‘Newbury is just the kind of place we like’
Hotel company boss explains why he sees a big future for The Chequers
There's been a lot of change at one Newbury hotel recently – and it all started with a new man at the helm.
Just 18 months ago, Simon Hughes’ independent family business, Hughes Hotels, bought the 18th-century Chequers coaching inn and has been working hard to restore it to its former glory ever since.
So far, 48 of the rooms have had new en-suite bathrooms fitted, with eight left to go, and the entrance lobby, lounge, bar and restaurant areas have all undergone a complete renovation.
“We knew it needed a decent amount of money spent on it,” Simon explains.
“We gutted the ground floor bit by bit so we could remain open throughout.

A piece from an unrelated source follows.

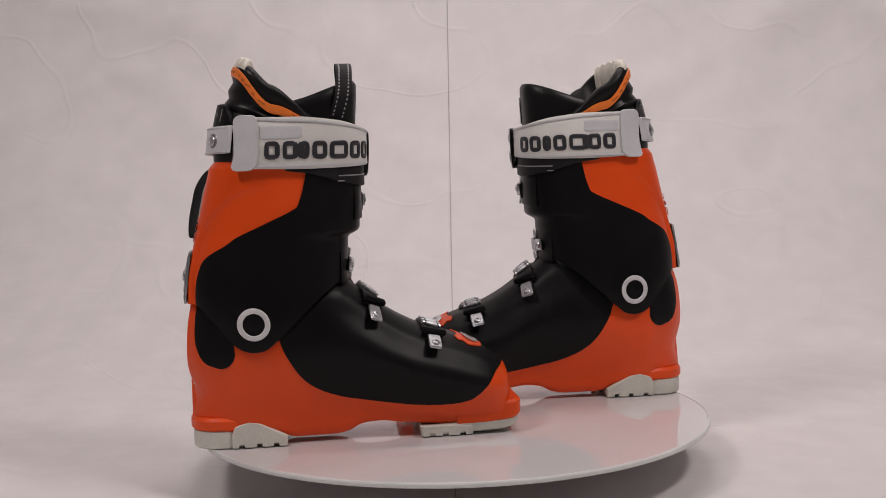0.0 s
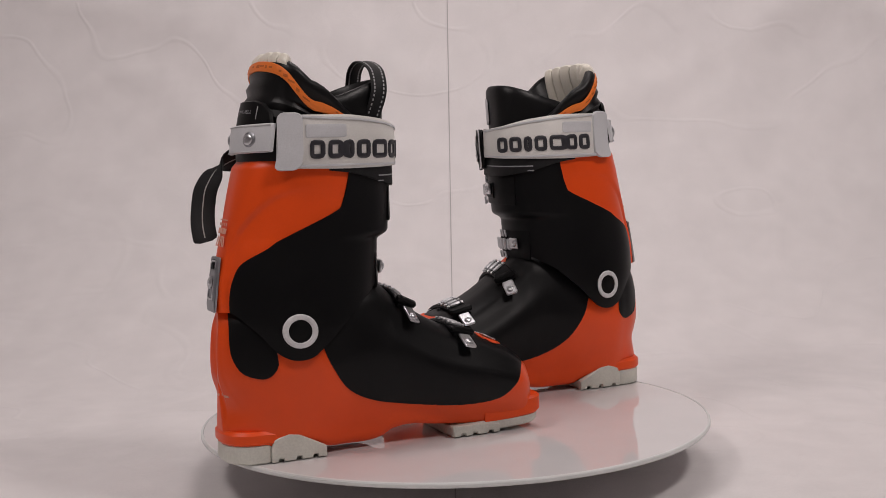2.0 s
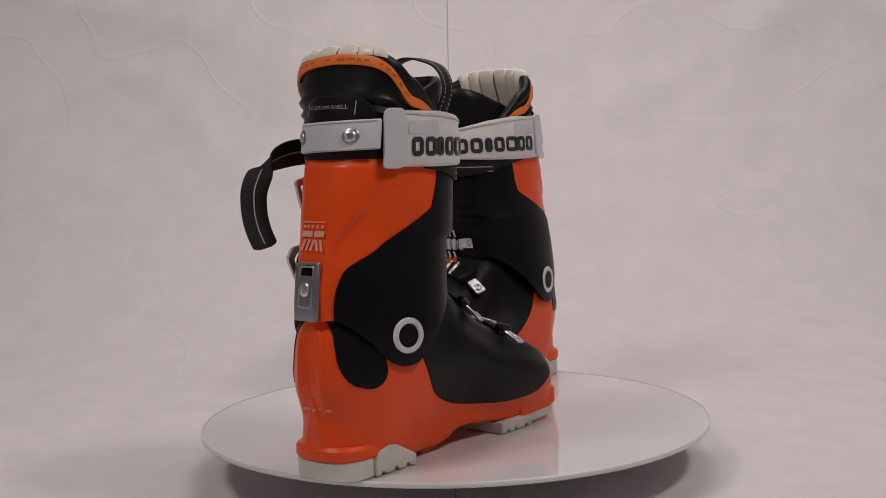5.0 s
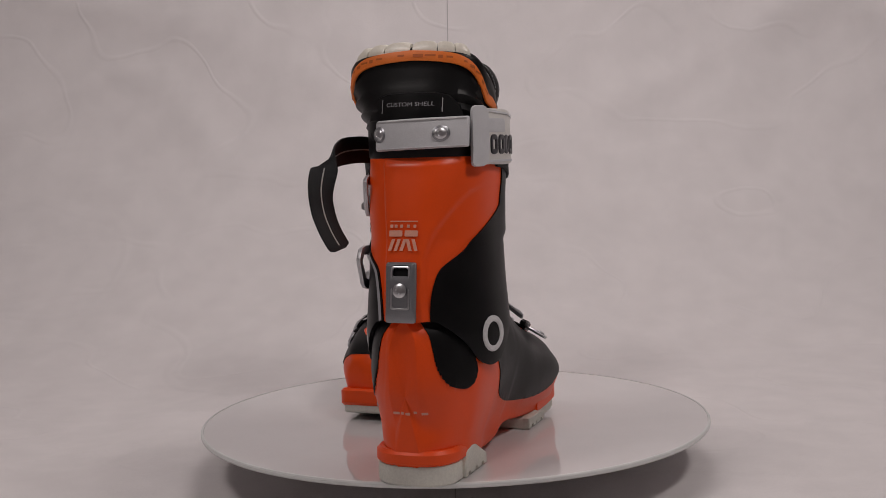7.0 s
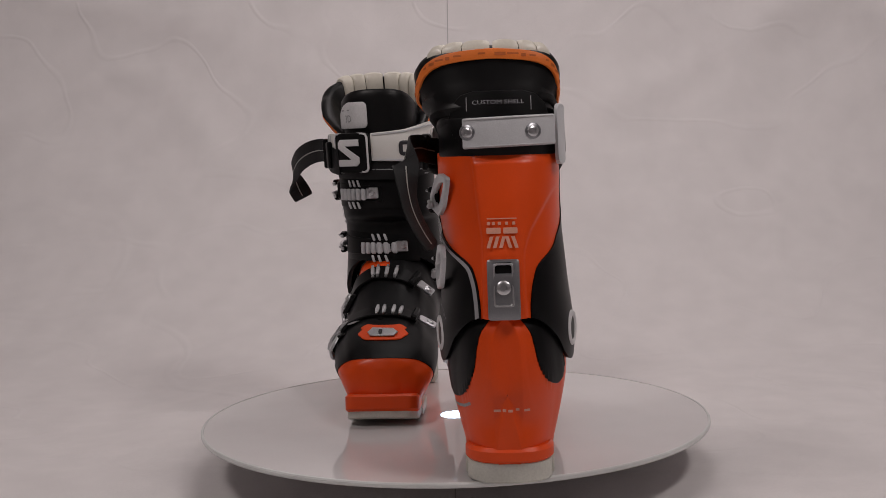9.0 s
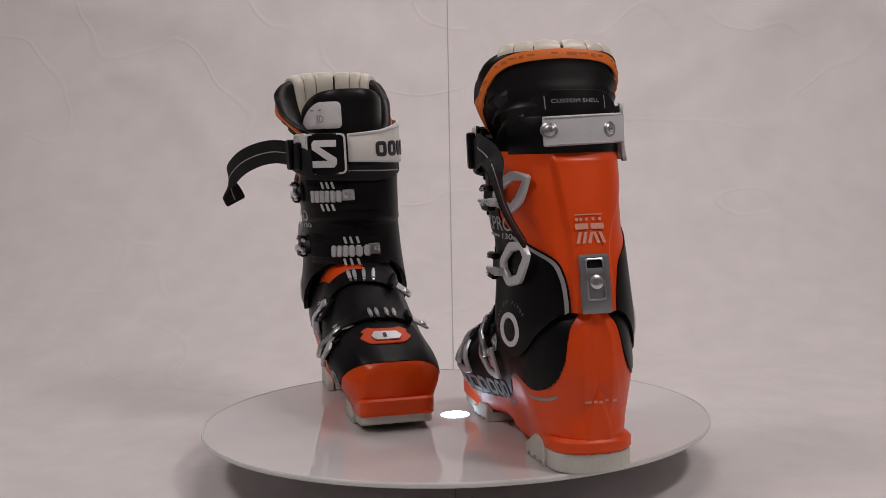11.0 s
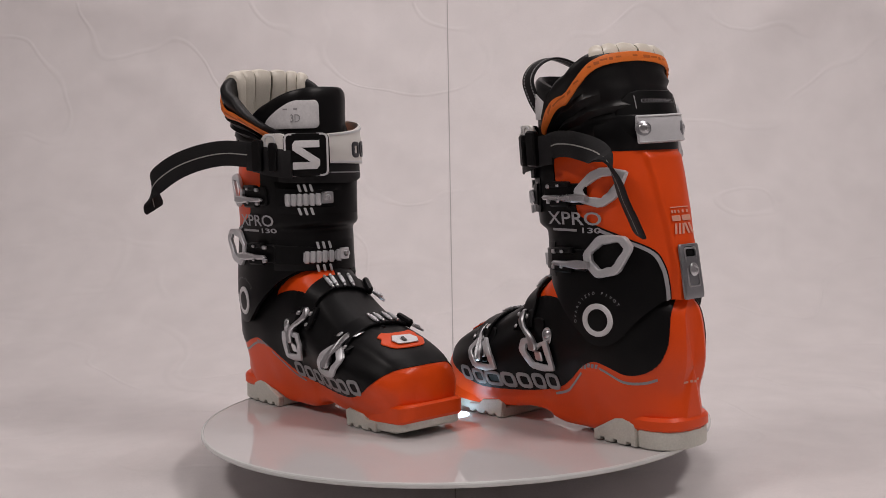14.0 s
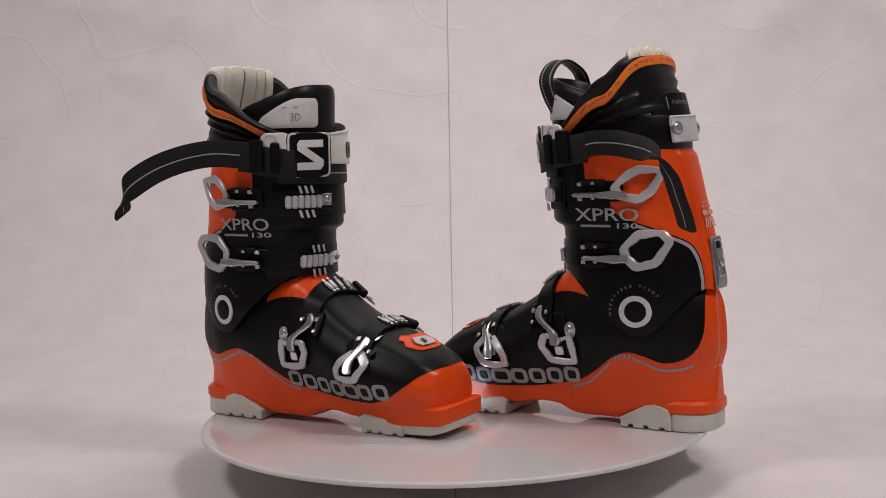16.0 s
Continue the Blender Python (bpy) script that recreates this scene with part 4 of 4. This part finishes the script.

“It is quite amazing how your customers will be forgiving because they know you are making things better for them in the long term.
“We really tried to manage it so there was always something open for people.
“There was always a bar area, always a lounge area, always a restaurant, even if it wasn’t where it would eventually be.
“We used designers for the refurbishment, but I did tell them certain things I wanted, such as moving the bar and getting more sunlight in through the front revolving door.
“We have made it all more disabled-friendly now, with complete access to the ground floor, a disabled toilet and access to one of the bedrooms.”
They have also created the new Oxford Street Restaurant and Bar brand, where Christmas bookings are already up considerably on what they were by the end of the party season the previous year.
Simon, who now lives in Romsey with his wife and children, was born in Nottingham, but travelled around a lot when he was younger.
“My dad was a sales manager and they used to send him everywhere, which meant we all had to up sticks all the time,” he remembers.
“Then one day he got fed up of it and borrowed money to buy a hotel in Torquay instead.”
After going to school in a number of places, including Norwich, Reading and Torquay, Simon ended up attending catering college on the Isle of Wight.
“I didn’t enjoy school that much and didn’t know what I wanted to do at 16-years-old,” he says. “My dad had been in hotels so I went to catering college.”
His first job, however, was for American company GTE, which had the contract to sell advertising for Yellow Pages in the South of England.
“I was their youngest-ever rep and it was a good job, where you earnt very good money,” he explains. “I still lived at home and only paid my mum a tenner rent.”
Simon stayed there for three years until BT was privatised and took the work in-house.
“So at 21, I started to look into owning my own bar,” he adds.
“I bought a wine bar in Portsmouth, which was a very trendy thing in 1986.
“But because I was 21 I could only get the money if my dad was guarantor.
“He did it, but immediately asked for shares in the company.”
A year later another bar in Southampton became available and Simon convinced his brother, who had also worked at GTE, to join him in buying it. The family business was born.
Quite quickly the brothers realised that hotels were “a better option” than bars and restaurants so Simon wrote to a number of hotels chains, including Forte, to ask if there were any hotels for sale.
“Rocco Forte wrote back to me personally saying they had a 26-bedroom hotel in Andover that they would sell to me,” Simon explains.
“We bought it and completely changed it around, adding six more rooms.
“We traded well for several years until someone came along and asked to buy it.
“We have never really set out to sell any of our hotels, but companies just come along and ask to buy sometimes.
“They offered a good price, so we sold it.”
During that time the family company had also bought a number of other bars and restaurants around Portsmouth and Southampton, as well as Milford Hall Hotel and Spa in Salisbury.
It now operates three full-service hotels and eight restaurants and bars, one of which has a number of bedrooms too.
Simon, a 54-year-old father-of-three, runs the hotel side of things, while his brother, Steven, runs the bars and restaurants.
“It is very hard to buy a hotel,” he adds.
“We looked for about three years before our agent found The Chequers.
“But then from him phoning me, to me buying it was about two months, so it all happened very quickly in the end.
“I thought Newbury was a good place to be and the hotel rooms were already quite busy.
“I thought that if I spent some money making the hotel nicer we should be able to really increase business here.
“There will never be enough money to spend doing what I would like, but we have gone from a shabby three-star standard hotel to a good four-star standard. But I still always want to improve.
“Newbury is just the kind of place we like to be in; a market town that fits in really well with everything we do.”